> Provided information:
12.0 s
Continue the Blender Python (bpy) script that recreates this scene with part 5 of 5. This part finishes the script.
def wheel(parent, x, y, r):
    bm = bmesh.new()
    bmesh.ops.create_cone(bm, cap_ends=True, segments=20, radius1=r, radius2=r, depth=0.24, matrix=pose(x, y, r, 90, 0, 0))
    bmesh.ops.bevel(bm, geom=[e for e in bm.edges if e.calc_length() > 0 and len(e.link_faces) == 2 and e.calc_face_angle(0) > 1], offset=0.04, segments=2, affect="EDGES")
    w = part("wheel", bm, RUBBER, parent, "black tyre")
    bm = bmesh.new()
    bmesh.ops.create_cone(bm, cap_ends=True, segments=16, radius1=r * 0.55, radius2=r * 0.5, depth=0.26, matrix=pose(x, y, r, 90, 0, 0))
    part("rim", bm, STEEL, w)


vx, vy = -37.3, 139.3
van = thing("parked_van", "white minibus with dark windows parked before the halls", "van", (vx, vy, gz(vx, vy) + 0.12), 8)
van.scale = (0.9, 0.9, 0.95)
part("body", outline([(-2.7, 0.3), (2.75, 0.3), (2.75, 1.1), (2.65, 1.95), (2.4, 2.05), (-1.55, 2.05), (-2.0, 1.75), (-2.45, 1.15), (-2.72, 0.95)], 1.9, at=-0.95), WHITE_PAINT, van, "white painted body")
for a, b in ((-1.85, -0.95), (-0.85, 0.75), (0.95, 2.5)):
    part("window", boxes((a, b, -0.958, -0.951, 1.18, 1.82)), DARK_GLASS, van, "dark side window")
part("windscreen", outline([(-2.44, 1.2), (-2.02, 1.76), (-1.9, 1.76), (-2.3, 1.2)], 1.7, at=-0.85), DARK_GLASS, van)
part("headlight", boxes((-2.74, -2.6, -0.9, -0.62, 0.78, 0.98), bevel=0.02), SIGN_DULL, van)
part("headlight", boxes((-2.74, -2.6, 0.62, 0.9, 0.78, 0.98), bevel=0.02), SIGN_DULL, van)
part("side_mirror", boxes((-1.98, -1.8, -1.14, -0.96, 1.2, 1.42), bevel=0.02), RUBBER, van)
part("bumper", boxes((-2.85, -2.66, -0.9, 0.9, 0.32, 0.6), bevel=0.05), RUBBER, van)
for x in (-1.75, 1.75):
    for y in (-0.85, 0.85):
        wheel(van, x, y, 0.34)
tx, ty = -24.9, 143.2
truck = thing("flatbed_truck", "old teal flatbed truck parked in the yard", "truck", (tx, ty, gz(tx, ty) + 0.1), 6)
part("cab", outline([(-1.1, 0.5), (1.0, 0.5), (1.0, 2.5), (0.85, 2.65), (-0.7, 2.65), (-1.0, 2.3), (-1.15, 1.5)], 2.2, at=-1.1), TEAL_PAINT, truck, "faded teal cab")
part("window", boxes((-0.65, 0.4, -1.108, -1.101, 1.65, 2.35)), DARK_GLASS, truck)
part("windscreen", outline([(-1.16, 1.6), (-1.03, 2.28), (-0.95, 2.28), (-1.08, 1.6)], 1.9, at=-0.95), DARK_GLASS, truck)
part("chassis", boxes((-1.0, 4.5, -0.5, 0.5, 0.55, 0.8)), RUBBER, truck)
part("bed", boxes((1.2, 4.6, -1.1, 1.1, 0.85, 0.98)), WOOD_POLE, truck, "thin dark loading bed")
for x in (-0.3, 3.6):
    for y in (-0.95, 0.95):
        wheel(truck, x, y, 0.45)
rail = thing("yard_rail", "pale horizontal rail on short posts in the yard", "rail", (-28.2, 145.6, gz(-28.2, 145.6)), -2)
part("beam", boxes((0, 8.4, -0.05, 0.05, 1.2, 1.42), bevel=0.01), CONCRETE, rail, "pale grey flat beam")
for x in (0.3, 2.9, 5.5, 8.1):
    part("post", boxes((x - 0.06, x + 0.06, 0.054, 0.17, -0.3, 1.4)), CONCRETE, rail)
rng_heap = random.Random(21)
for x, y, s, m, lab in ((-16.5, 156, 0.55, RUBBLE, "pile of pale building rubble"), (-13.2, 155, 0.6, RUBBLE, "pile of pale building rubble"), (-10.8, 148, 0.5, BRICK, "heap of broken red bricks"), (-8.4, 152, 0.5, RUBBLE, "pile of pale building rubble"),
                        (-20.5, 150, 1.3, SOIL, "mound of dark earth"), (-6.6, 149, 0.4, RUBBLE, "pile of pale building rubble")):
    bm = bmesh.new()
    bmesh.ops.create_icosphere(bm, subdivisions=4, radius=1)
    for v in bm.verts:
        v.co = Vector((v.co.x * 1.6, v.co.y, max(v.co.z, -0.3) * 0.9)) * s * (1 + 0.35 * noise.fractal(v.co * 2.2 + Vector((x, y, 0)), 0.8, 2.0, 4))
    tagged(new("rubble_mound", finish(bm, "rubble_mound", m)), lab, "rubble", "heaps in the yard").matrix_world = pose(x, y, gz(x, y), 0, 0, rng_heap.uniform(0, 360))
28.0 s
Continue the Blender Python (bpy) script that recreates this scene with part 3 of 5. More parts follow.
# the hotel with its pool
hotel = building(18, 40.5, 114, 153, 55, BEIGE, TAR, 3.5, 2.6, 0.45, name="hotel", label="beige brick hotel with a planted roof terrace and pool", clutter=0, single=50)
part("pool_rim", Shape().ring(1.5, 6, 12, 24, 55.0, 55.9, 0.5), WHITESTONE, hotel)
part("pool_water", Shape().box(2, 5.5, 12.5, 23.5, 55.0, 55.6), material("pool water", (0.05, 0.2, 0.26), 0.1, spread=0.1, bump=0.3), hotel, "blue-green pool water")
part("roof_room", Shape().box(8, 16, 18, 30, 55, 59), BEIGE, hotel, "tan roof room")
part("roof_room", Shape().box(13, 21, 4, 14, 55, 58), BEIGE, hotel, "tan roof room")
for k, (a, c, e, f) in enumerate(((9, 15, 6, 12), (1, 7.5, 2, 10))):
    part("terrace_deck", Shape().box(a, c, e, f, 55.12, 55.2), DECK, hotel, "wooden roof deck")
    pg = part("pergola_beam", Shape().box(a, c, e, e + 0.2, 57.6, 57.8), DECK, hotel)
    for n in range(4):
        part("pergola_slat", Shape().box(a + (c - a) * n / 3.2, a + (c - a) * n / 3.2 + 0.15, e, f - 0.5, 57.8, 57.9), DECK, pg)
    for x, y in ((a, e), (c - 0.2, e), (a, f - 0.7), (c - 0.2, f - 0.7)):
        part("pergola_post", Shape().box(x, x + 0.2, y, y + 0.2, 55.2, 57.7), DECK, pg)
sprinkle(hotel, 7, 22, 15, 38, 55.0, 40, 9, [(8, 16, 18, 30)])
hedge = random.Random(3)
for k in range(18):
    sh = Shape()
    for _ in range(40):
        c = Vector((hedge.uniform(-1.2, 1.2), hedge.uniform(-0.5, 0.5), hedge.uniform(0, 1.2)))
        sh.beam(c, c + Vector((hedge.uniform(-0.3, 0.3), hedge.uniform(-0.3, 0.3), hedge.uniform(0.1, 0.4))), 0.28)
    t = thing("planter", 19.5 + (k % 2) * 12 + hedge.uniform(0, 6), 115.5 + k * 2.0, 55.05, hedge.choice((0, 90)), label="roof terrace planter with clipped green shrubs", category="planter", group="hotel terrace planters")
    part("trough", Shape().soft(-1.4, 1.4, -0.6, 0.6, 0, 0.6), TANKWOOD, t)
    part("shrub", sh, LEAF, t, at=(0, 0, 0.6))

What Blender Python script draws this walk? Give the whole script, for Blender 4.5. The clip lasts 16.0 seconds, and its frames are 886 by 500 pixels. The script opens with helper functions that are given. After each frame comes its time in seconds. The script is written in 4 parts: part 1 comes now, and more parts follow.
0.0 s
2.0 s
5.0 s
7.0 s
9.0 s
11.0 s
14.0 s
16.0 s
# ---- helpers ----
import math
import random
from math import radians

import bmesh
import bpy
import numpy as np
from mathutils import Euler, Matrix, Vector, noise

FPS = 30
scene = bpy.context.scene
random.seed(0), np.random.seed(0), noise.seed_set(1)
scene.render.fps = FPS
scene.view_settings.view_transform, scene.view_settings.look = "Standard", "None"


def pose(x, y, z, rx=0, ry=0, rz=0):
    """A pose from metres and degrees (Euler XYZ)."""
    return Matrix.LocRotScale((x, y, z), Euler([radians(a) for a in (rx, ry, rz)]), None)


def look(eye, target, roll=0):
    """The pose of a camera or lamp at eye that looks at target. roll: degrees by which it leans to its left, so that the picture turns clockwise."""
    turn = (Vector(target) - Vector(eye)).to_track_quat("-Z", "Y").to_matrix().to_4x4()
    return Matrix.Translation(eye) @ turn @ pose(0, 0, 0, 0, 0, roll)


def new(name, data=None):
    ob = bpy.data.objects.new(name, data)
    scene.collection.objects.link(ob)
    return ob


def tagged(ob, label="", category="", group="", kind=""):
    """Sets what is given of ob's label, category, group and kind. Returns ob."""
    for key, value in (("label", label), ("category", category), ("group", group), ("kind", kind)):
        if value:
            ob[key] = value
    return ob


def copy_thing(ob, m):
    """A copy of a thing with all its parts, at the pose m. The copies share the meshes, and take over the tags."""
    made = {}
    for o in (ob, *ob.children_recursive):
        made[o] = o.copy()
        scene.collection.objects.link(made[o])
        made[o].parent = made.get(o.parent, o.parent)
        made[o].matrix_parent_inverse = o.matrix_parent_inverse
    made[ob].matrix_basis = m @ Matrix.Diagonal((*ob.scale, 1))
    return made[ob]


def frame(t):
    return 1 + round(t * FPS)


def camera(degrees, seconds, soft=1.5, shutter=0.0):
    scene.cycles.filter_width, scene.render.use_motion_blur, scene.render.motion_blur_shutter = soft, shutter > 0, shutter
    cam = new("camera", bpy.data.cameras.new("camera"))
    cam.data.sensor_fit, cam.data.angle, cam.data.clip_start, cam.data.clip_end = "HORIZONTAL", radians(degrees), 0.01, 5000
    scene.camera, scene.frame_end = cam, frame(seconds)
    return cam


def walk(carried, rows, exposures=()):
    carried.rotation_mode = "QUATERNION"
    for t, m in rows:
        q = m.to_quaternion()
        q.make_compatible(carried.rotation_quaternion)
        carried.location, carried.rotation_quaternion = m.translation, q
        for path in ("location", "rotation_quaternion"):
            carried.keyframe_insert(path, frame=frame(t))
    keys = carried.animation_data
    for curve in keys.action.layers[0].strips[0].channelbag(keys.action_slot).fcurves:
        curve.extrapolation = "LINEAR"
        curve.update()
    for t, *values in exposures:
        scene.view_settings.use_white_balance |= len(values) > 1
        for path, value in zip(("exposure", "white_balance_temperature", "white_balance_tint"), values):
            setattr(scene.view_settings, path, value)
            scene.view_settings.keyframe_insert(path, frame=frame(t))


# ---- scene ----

> What you are asked to do: Restate the listing exactly, starting at its first line and ending at the line where "bm, STEEL, w)" occurs; include both and no other lines.

> Exercise result:
12.0 s
Continue the Blender Python (bpy) script that recreates this scene with part 5 of 5. This part finishes the script.
def wheel(parent, x, y, r):
    bm = bmesh.new()
    bmesh.ops.create_cone(bm, cap_ends=True, segments=20, radius1=r, radius2=r, depth=0.24, matrix=pose(x, y, r, 90, 0, 0))
    bmesh.ops.bevel(bm, geom=[e for e in bm.edges if e.calc_length() > 0 and len(e.link_faces) == 2 and e.calc_face_angle(0) > 1], offset=0.04, segments=2, affect="EDGES")
    w = part("wheel", bm, RUBBER, parent, "black tyre")
    bm = bmesh.new()
    bmesh.ops.create_cone(bm, cap_ends=True, segments=16, radius1=r * 0.55, radius2=r * 0.5, depth=0.26, matrix=pose(x, y, r, 90, 0, 0))
    part("rim", bm, STEEL, w)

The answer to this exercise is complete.